Stored items from a collection:
══════════
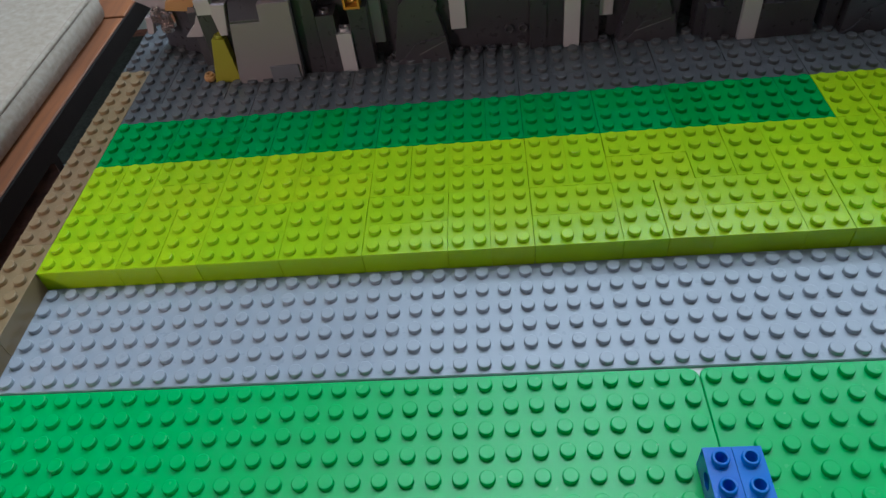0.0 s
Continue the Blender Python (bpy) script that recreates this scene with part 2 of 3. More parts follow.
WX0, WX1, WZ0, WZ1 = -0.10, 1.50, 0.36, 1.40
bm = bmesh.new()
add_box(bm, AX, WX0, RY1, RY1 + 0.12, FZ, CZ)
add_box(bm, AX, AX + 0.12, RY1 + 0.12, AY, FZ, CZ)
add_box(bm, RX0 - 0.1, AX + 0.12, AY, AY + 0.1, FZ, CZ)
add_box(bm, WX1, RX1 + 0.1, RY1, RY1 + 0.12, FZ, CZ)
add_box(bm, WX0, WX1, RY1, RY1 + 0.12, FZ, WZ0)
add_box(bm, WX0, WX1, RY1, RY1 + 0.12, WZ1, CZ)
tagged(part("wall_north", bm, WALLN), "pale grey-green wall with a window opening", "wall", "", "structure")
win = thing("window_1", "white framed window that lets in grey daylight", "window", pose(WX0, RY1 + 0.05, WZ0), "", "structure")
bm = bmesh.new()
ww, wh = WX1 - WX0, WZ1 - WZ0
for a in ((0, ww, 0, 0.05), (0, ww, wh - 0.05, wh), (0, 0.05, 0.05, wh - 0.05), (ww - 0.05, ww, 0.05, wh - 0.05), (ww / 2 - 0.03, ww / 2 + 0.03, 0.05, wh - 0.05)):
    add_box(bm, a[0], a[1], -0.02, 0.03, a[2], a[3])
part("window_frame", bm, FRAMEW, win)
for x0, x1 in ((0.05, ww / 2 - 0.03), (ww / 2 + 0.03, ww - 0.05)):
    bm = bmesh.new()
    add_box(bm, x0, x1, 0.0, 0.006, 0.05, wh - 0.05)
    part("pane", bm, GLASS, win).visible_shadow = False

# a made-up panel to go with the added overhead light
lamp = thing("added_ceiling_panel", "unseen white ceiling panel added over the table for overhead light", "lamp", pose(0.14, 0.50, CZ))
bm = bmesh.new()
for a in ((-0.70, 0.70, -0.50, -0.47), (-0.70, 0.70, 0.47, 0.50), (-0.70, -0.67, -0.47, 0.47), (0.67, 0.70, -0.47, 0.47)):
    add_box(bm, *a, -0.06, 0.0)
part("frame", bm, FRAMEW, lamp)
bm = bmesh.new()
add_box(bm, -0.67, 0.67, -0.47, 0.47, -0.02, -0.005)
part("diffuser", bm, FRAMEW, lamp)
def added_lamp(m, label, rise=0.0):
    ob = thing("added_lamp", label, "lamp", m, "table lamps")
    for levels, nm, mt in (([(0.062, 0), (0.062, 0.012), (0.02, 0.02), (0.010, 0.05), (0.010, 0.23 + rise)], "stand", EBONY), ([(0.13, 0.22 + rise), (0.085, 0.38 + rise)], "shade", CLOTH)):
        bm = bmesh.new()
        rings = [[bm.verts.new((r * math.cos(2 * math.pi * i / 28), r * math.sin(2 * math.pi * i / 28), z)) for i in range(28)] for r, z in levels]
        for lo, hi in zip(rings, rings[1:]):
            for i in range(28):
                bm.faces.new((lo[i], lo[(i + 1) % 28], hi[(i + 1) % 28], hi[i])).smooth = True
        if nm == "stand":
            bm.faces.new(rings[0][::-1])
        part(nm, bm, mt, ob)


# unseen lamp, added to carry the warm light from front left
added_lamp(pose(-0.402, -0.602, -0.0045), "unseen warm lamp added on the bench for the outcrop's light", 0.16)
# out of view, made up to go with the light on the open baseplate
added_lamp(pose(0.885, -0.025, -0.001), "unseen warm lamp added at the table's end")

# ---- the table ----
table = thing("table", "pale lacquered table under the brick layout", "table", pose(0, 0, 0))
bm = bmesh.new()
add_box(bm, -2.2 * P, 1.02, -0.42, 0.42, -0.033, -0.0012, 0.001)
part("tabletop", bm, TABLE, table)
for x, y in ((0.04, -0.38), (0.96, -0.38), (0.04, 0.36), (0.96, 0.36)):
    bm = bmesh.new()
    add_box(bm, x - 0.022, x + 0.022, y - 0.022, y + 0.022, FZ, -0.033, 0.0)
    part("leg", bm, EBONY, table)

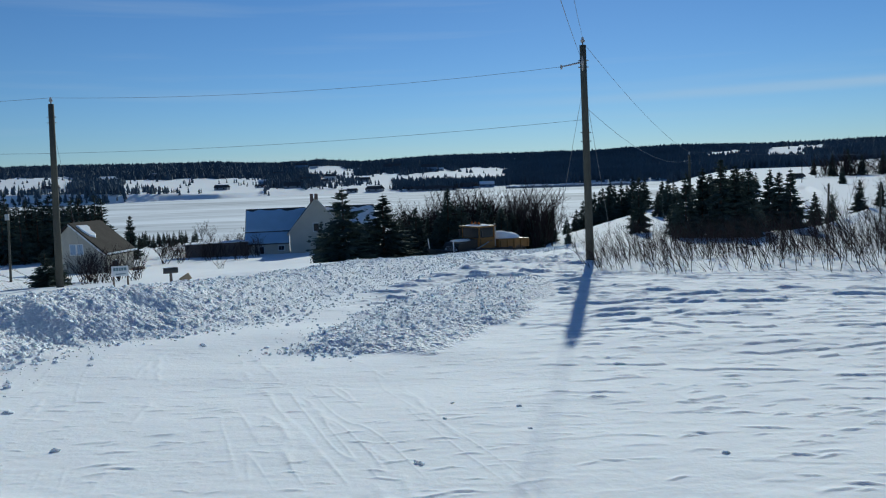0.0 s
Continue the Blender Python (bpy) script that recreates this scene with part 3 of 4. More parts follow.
══════════
Search the data above for the string "part" and copy each line that has it.

Result of this task ▸
Continue the Blender Python (bpy) script that recreates this scene with part 2 of 3. More parts follow.
tagged(part("wall_north", bm, WALLN), "pale grey-green wall with a window opening", "wall", "", "structure")
part("window_frame", bm, FRAMEW, win)
    part("pane", bm, GLASS, win).visible_shadow = False
part("frame", bm, FRAMEW, lamp)
part("diffuser", bm, FRAMEW, lamp)
        part(nm, bm, mt, ob)
part("tabletop", bm, TABLE, table)
    part("leg", bm, EBONY, table)
Continue the Blender Python (bpy) script that recreates this scene with part 3 of 4. More parts follow.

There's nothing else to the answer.